The US acted aggressively and unsuccessfully to try to break up the G22 throughout the Cancun negotiations. Pressure was put on all G22 member countries and Costa Rica, Colombia and Guatemala were specifically warned that their cohesion with this bloc threatened other agreements that these countries are developing individually with the US. Significant bribe money in the form of aid was offered to sympathetic African countries to distance themselves from the G22.

Towards the end of the meeting, Brazilian representatives held a briefing with civil society groups from around the planet, facilitated by Lori Wallach from the US organization Public Citizen. The PT has been a central force in bringing global civil society groups together in recent years through the World Social Forums in Porto Alegre, Brazil. This briefing marked a new step for Global Justice groups as they begin working with progressive governments inside the WTO for the social agenda. The G22 has made clear that they will postpone the scheduled date of January 2005 for the end of this WTO negotiation round if the needs of developing countries do not enter the negotiations. The G22 has stated that it will continue to act beyond Cancun and will expand to issues beyond agriculture and to forums beyond the WTO, working to move the current global system in a more just direction.

This tremendous organizing on a global scale, directly challenges a neoliberal world and the power and is a might be the first visible signs of the possibility of a social democratic turn in the global system. This global coalition building is using the neoliberal tool of Free Trade as a weapon against the system of neoliberalism itself. By negotiating as blocs highly concerned with the social agenda, Brazilian-led coalitions and their expanding alliances are attempting to turn Free Trade into Fair Trade by beginning to demand standards for workers and an end for protectionism only for wealthy countries, as conditions for trade. Are these major structural signs of a challenge to world domination by the US, Europe and Japan and the legacy of 500 years of exploitation of the Global South - first through colonization and then developmentalism and neoliberalism?

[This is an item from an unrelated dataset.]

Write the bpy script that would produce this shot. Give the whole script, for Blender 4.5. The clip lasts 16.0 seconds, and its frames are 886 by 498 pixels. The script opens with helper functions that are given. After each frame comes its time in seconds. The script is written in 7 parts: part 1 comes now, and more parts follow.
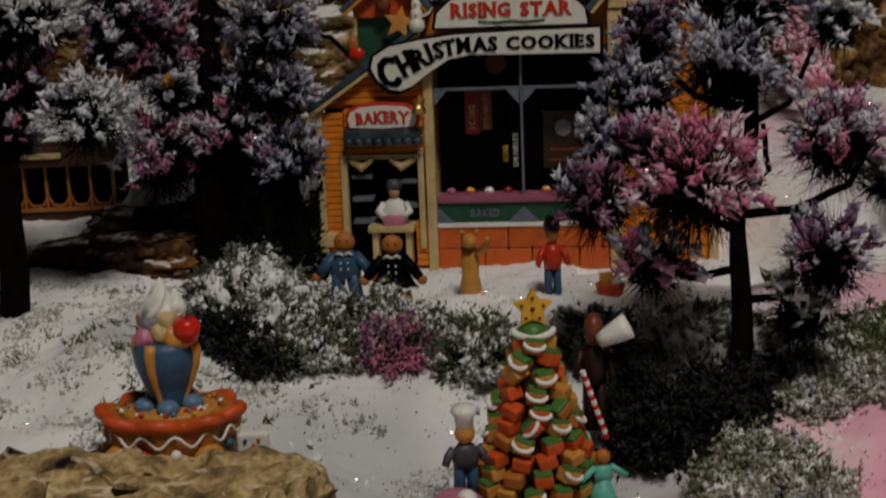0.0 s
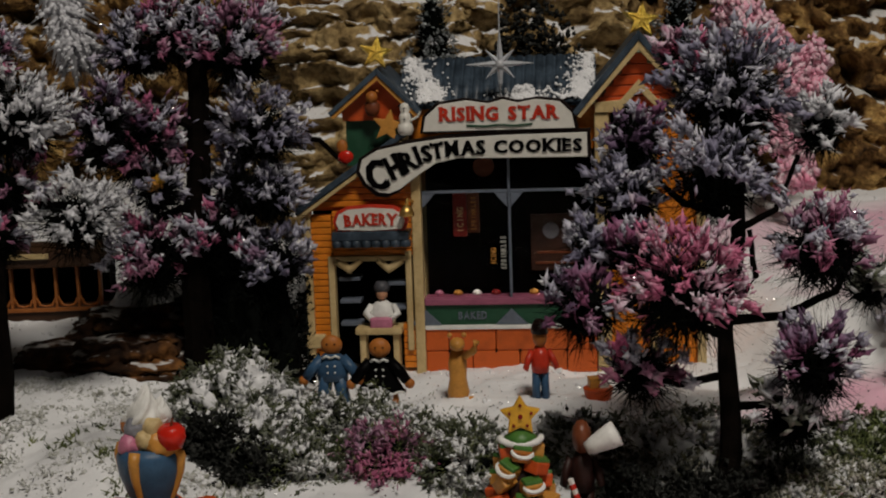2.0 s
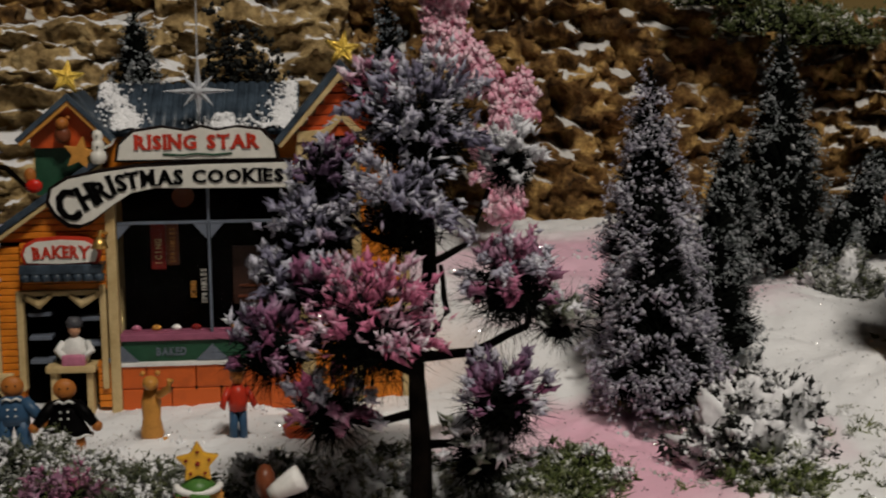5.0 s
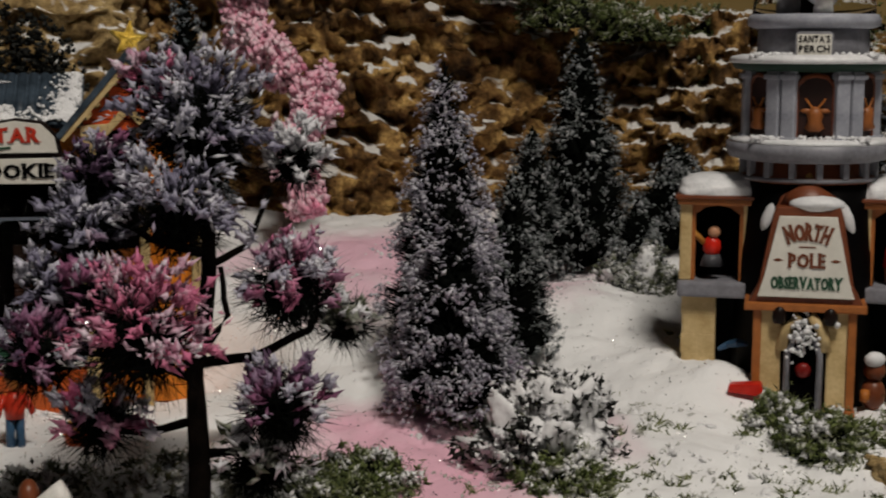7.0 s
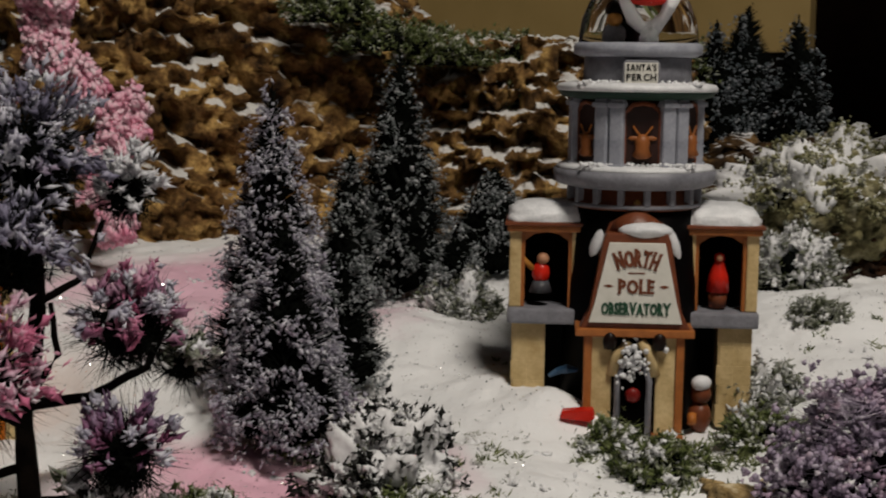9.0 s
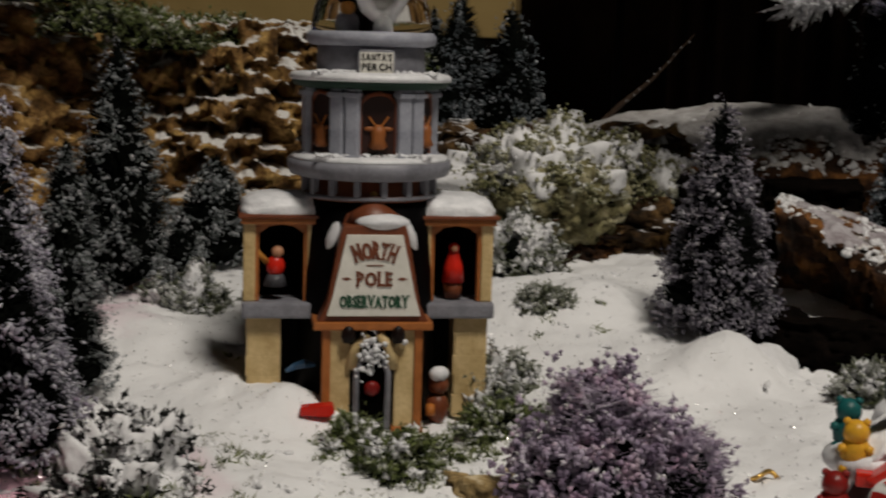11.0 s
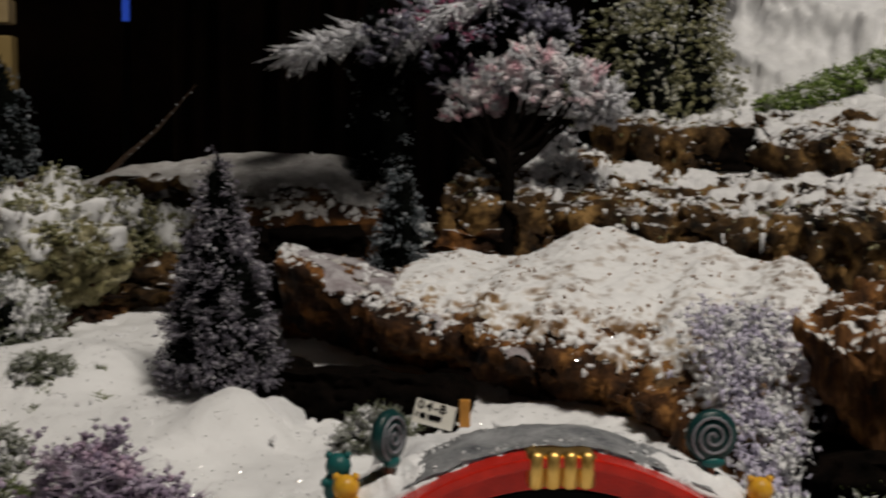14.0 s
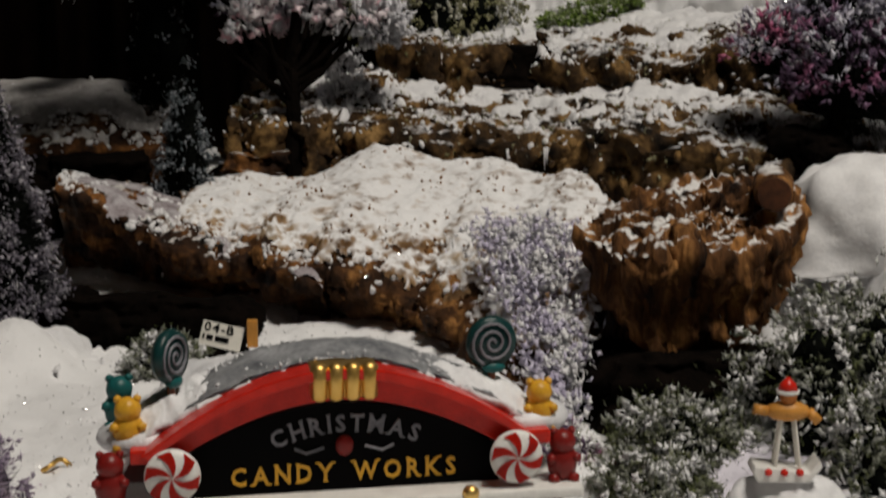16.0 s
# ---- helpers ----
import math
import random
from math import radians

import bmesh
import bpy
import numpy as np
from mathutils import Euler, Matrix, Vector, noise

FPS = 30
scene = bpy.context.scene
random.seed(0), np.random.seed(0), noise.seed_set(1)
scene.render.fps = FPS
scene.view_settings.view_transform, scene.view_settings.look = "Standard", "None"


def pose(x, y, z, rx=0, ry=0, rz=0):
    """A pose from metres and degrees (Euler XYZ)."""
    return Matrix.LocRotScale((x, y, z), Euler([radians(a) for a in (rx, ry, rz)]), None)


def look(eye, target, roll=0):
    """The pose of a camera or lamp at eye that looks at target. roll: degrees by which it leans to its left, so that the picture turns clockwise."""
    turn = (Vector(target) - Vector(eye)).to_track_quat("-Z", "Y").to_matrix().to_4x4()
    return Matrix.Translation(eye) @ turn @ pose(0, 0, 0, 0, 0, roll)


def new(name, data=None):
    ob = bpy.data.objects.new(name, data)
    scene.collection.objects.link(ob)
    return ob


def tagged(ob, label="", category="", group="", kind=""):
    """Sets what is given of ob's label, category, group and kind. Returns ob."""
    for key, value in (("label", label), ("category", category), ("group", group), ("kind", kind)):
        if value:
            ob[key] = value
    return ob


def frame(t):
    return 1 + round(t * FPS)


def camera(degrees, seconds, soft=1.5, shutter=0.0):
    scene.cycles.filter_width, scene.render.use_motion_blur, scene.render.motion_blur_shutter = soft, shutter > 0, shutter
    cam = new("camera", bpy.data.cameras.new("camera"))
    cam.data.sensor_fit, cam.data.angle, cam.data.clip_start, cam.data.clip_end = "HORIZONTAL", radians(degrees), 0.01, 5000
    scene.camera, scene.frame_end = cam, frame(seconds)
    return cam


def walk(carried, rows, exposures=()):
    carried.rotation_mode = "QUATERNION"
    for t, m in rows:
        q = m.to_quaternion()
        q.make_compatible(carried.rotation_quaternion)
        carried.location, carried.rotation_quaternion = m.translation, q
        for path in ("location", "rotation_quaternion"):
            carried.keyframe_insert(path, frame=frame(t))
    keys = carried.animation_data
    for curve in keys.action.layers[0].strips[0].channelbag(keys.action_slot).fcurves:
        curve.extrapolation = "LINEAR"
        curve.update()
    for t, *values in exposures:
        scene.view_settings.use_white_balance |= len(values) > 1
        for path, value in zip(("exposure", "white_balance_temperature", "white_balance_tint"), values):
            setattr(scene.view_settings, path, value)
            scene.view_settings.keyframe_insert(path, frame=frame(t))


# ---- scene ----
# ---------------------------------------------------------------- camera
cam = camera(33.83, 16.0, soft=2.0, shutter=0.5)


def view(x, y, z, yaw, pitch, roll):
    """A hand-held view: yaw to the left of +y, pitch up, roll."""
    a, p = radians(yaw), radians(pitch)
    ahead = Vector((-math.sin(a) * math.cos(p), math.cos(a) * math.cos(p), math.sin(p)))
    eye = Vector((x, y, z))
    return look(eye, eye + ahead, roll)


PATH = [
    (0, 0.1005, -0.0029, 0.0797, 25.41, -12.10, -2.25),
    (0.5, 0.1003, -0.0026, 0.0818, 24.96, -9.98, -1.92),
    (1, 0.1002, -0.0025, 0.0834, 24.88, -8.96, -1.97),
    (1.5, 0.0998, -0.0027, 0.0838, 25.04, -8.58, -1.98),
    (2, 0.1003, -0.0016, 0.0841, 24.80, -8.42, -1.94),
    (2.5, 0.1014, 0.0010, 0.0836, 24.15, -8.40, -1.98),
    (3, 0.1026, 0.0050, 0.0851, 22.54, -8.44, -2.08),
    (3.5, 0.1039, 0.0099, 0.0856, 20.22, -8.03, -1.59),
    (4, 0.1044, 0.0124, 0.0856, 17.99, -7.81, -1.04),
    (6.5, 0.1305, 0.0441, 0.0870, 9.95, -8.06, -0.37),
    (7, 0.1287, 0.0449, 0.0874, 7.83, -8.14, 0.08),
    (7.5, 0.1253, 0.0457, 0.0875, 5.54, -7.98, 0.28),
    (8, 0.1204, 0.0484, 0.0873, 3.56, -7.34, 0.46),
    (10.5, 0.0804, 0.0712, 0.0962, -9.79, -7.72, 1.31),
    (11, 0.0832, 0.0747, 0.0953, -13.06, -7.99, 1.53),
    (11.5, 0.0883, 0.0796, 0.0937, -16.25, -7.86, 1.46),
    (12, 0.0950, 0.0845, 0.0948, -20.25, -7.21, 1.18),
    (12.5, 0.0983, 0.0865, 0.0957, -22.59, -5.73, 1.08),
    (13, 0.1010, 0.0853, 0.0955, -24.44, -5.43, 1.03),
    (13.5, 0.1041, 0.0857, 0.0964, -27.26, -5.85, 0.65),
    (14, 0.1099, 0.0865, 0.0982, -31.25, -5.82, 0.48),
    (14.5, 0.1155, 0.0852, 0.0979, -35.01, -5.94, 0.45),
    (15, 0.1177, 0.0848, 0.0981, -37.13, -6.32, 0.22),
    (15.5, 0.1176, 0.0830, 0.0964, -38.63, -6.59, 0.05),
    (16, 0.1155, 0.0816, 0.0937, -39.18, -8.69, -0.35),
]
walk(cam, [(t, view(*row)) for t, *row in PATH], exposures=((0.0, -0.60), (1.5, -0.49), (3.0, -0.29), (6.5, -0.20), (8.0, -0.17), (11.0, -0.26), (13.0, -0.26), (16.0, -0.26)))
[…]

It may be a worthy caution that Brazil's new government came to be through intense struggle, especially by those who have been the most exploited. The possibility of an emerging global architecture with more social solidarity may only be sustainable to the extent that mobilization continues on all levels, democratizing and transforming the institutions which structure people's lives. Without this movement, the possibilities of an emerging global architecture might be little more than an opening for a few more financial elites from the Global South. However, a more democratic global architecture would certainly provide the structure to put the brakes on corporate power and provide a basis for traditionally Left-of-Center parties that have been dragged Right by market forces during the neolberal era, to act for the social agenda and a more just planet. Mr. Zoellick, the US Trade Representative may yet have to eat his words from last year, when he said that Brazil could go trade with Antarctica if they did not like the US terms for "Free Trade".